• WHAT THE TASK ASKS: Return all lines in the material below that contain "script".

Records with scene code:
------------------------------------------------------------------------

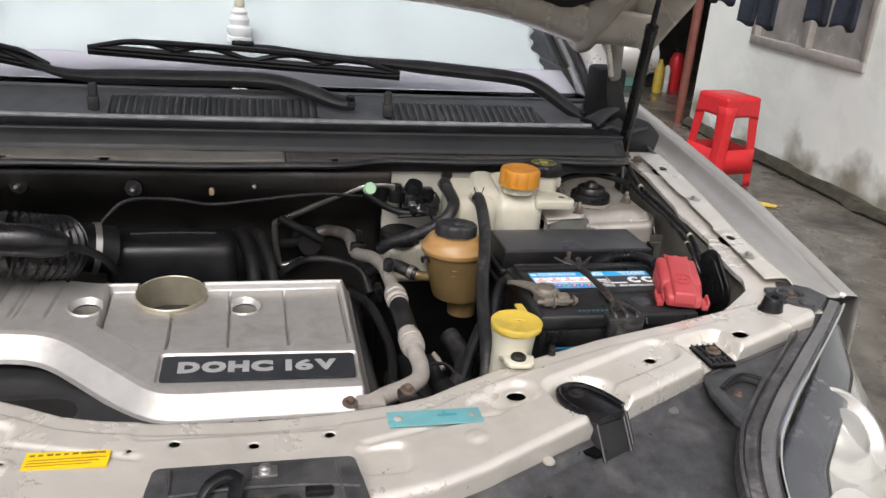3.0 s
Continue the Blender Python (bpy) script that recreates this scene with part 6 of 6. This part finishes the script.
def headlight(s):
    hl = thing("headlight", (s * 0.78, 0.02, 0.72), "large hazy headlight beside the grille shroud", "headlight", "headlights")
    def outline(u):
        y = 0.27 - 0.52 * u
        xi = interp(y, (-0.25, -0.14, -0.05, 0.10, 0.27), (0.525, 0.540, 0.590, 0.735, 0.885))
        xo = interp(y, (-0.25, -0.12, 0.0, 0.14, 0.27), (0.66, 0.79, 0.875, 0.935, 0.955))
        return y, xi, xo
    def lens(u, v):
        y, xi, xo = outline(u)
        x = xi + (xo - xi) * v
        zt = 0.868 + 0.03 * u * (1 - u) - 0.05 * u
        z = zt - 0.14 * v ** 1.9 - 0.03 * u * v
        return (s * x, y, z)
    part("lens", sheet(40, 24, lens), "lens", hl, "hazy clear lens", solid=0.0015).visible_shadow = False
    def tray(u, v):
        y, xi, xo = outline(u)
        x = xi + 0.01 + (xo - xi - 0.02) * v
        return (s * x, y, 0.79 - 0.06 * v - 0.06 * u)
    part("reflector_tray", sheet(20, 14, tray), "reflector", hl, solid=0.004)
    def bezel(u, v):
        y, xi, xo = outline(u)
        return Vector(lens(u, v * min(0.45, 0.072 / (xo - xi)))) + Vector((0, 0, 0.0015))
    part("bezel", sheet(40, 8, bezel), "bezel", hl, "dark inner bezel", solid=0.003)
    part("projector", lathe([(0.0, 0.008), (0.030, 0.003), (0.042, -0.006), (0.045, -0.014), (0.052, -0.008), (0.060, 0.0), (0.066, -0.002), (0.070, -0.03), (0.07, -0.08), (0, -0.08)], (s * 0.755, 0.035, 0.812), (0.15 * s, -0.62, 0.77), 36), "reflector", hl, "round projector bowl")
    part("projector_lens", lathe([(0.038, 0), (0.032, 0.008), (0.019, 0.014), (0, 0.016)], (s * 0.755, 0.035, 0.812), (0.15 * s, -0.62, 0.77), 28), "silver", hl)
    part("indicator_bowl", lathe([(0.052, 0.0), (0.044, -0.03), (0.02, -0.045), (0, -0.046)], (s * 0.66, -0.12, 0.79), (0.2 * s, -0.7, 0.66), 28), "reflector", hl)
    # black top edge and the long rubber strip beside the lens
    strip = thing("lamp_strip", (s * 0.70, 0.08, 0.86), "long grey-black rubber strip along the headlight", "trim strip", "headlight strips")
    pts = [(0.890, 0.275, 0.886), (0.812, 0.197, 0.886), (0.745, 0.134, 0.885), (0.690, 0.081, 0.885), (0.640, 0.034, 0.883), (0.588, -0.020, 0.881), (0.561, -0.053, 0.879), (0.528, -0.112, 0.872), (0.505, -0.20, 0.848), (0.495, -0.30, 0.815)]
    line = spline([(s * x, y, z) for x, y, z in pts], 8)
    across, rise = (-0.028, -0.026, -0.0225, -0.021, -0.0195, -0.0075, -0.006, -0.0045, -0.003, 0.011, 0.0125, 0.0135, 0.016), (-0.014, 0.002, 0.003, -0.004, -0.001, 0.0, 0.002, -0.004, 0.002, 0.0015, -0.003, -0.003, -0.005)

    def along(i, d):
        t = (line[min(i + 1, len(line) - 1)] - line[max(i - 1, 0)])
        n = Vector((-t.y, t.x, 0)).normalized() * s
        return line[i] + n * d

    def band(u, v):
        i = round(u * (len(line) - 1))
        d = -0.028 + 0.023 * v
        wob = 0.0022 * noise.noise(Vector((line[i].x * 55, line[i].y * 55, v * 3))) * smooth(0.2, 0.4, v)
        return along(i, d) + Vector((0, 0, interp(d, across, rise) + wob))

    def outer_band(u, v):
        i = round(u * (len(line) - 1))
        d = -0.005 + 0.021 * v
        wob = 0.0006 * noise.noise(Vector((line[i].x * 30, line[i].y * 30, v * 3)))
        return along(i, d) + Vector((0, 0, interp(d, across, rise) + wob))
    part("inner_band", sheet(len(line) - 1, 46, band), "mouldy", strip, "dark mouldy rubber band", sharp=60)
    part("outer_band", sheet(len(line) - 1, 42, outer_band), "strip", strip, "pale grey rubber band", sharp=60)
    part("chrome_line", tube([along(i, 0.0175) + Vector((0, 0, -0.001)) for i in range(0, len(line), 6)], 0.0032, 8, 6), "chrome", strip, "thin bright edge")
    # triangular cover plate between strip and cross panel
    corner = thing("lamp_cover_plate", (s * 0.66, 0.10, 0.87), "dusty black plastic plate over the lamp mounting", "cover plate", "lamp cover plates")
    o = [(0.571, 0.096), (0.604, 0.114), (0.654, 0.132), (0.736, 0.170), (0.838, 0.247), (0.850, 0.252), (0.736, 0.146), (0.634, 0.046), (0.577, -0.010), (0.566, -0.018), (0.557, -0.006), (0.559, 0.055)]
    pocket = [(0.574, 0.060), (0.590, 0.074), (0.613, 0.089), (0.628, 0.089), (0.641, 0.077), (0.612, 0.044), (0.574, 0.010), (0.569, 0.030)]
    part("plate", plate([(s * x, y) for x, y in o], 0.010, FLAT(0, 0, 0.871), bevel=0.002, round_to=0.006, cuts=[[(s * x, y) for x, y in pocket]]), "scuffed", corner)
    part("pocket_floor", plate([(s * x, y) for x, y in ((0.565, 0.055), (0.612, 0.095), (0.650, 0.082), (0.612, 0.035), (0.568, -0.005))], 0.004, FLAT(0, 0, 0.862)), "scuffed", corner, "dusty floor of the pocket")
    part("pocket_rim", tube([(s * x, y, 0.876) for x, y in pocket[:5]], 0.003, 8, 6), "plastic", corner)
    part("seam_rib", tube([(s * 0.572, 0.092, 0.876), (s * 0.602, 0.108, 0.876), (s * 0.652, 0.126, 0.876), (s * 0.735, 0.164, 0.876)], 0.0018, 6, 6), "scuffed", corner)
    part("screw", lathe([(0.0065, 0), (0.006, 0.002), (0.0035, 0.003), (0.0035, 0.006), (0, 0.006)], (s * 0.600, 0.062, 0.864), seg=14), "rust", corner)
    part("corner_flap", plate([(s * x, y) for x, y in ((0.814, 0.320), (0.856, 0.292), (0.866, 0.262), (0.840, 0.236), (0.800, 0.206), (0.789, 0.262))], 0.005, FLAT(0, 0, 0.900), bevel=0.001, round_to=0.004), "scuffed", corner, "black plastic flap under the wing tip")


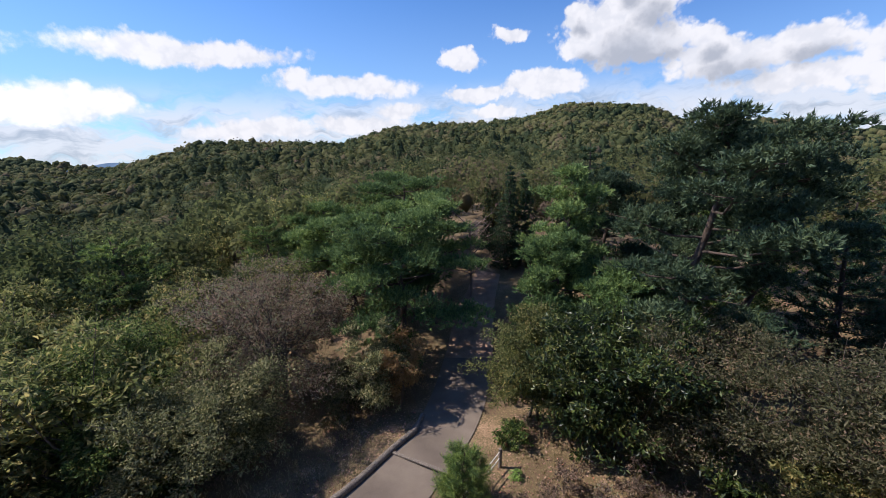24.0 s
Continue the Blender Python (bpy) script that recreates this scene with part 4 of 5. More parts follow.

------------------------------------------------------------------------

• EXERCISE RESPONSE:
Continue the Blender Python (bpy) script that recreates this scene with part 6 of 6. This part finishes the script.
Continue the Blender Python (bpy) script that recreates this scene with part 4 of 5. More parts follow.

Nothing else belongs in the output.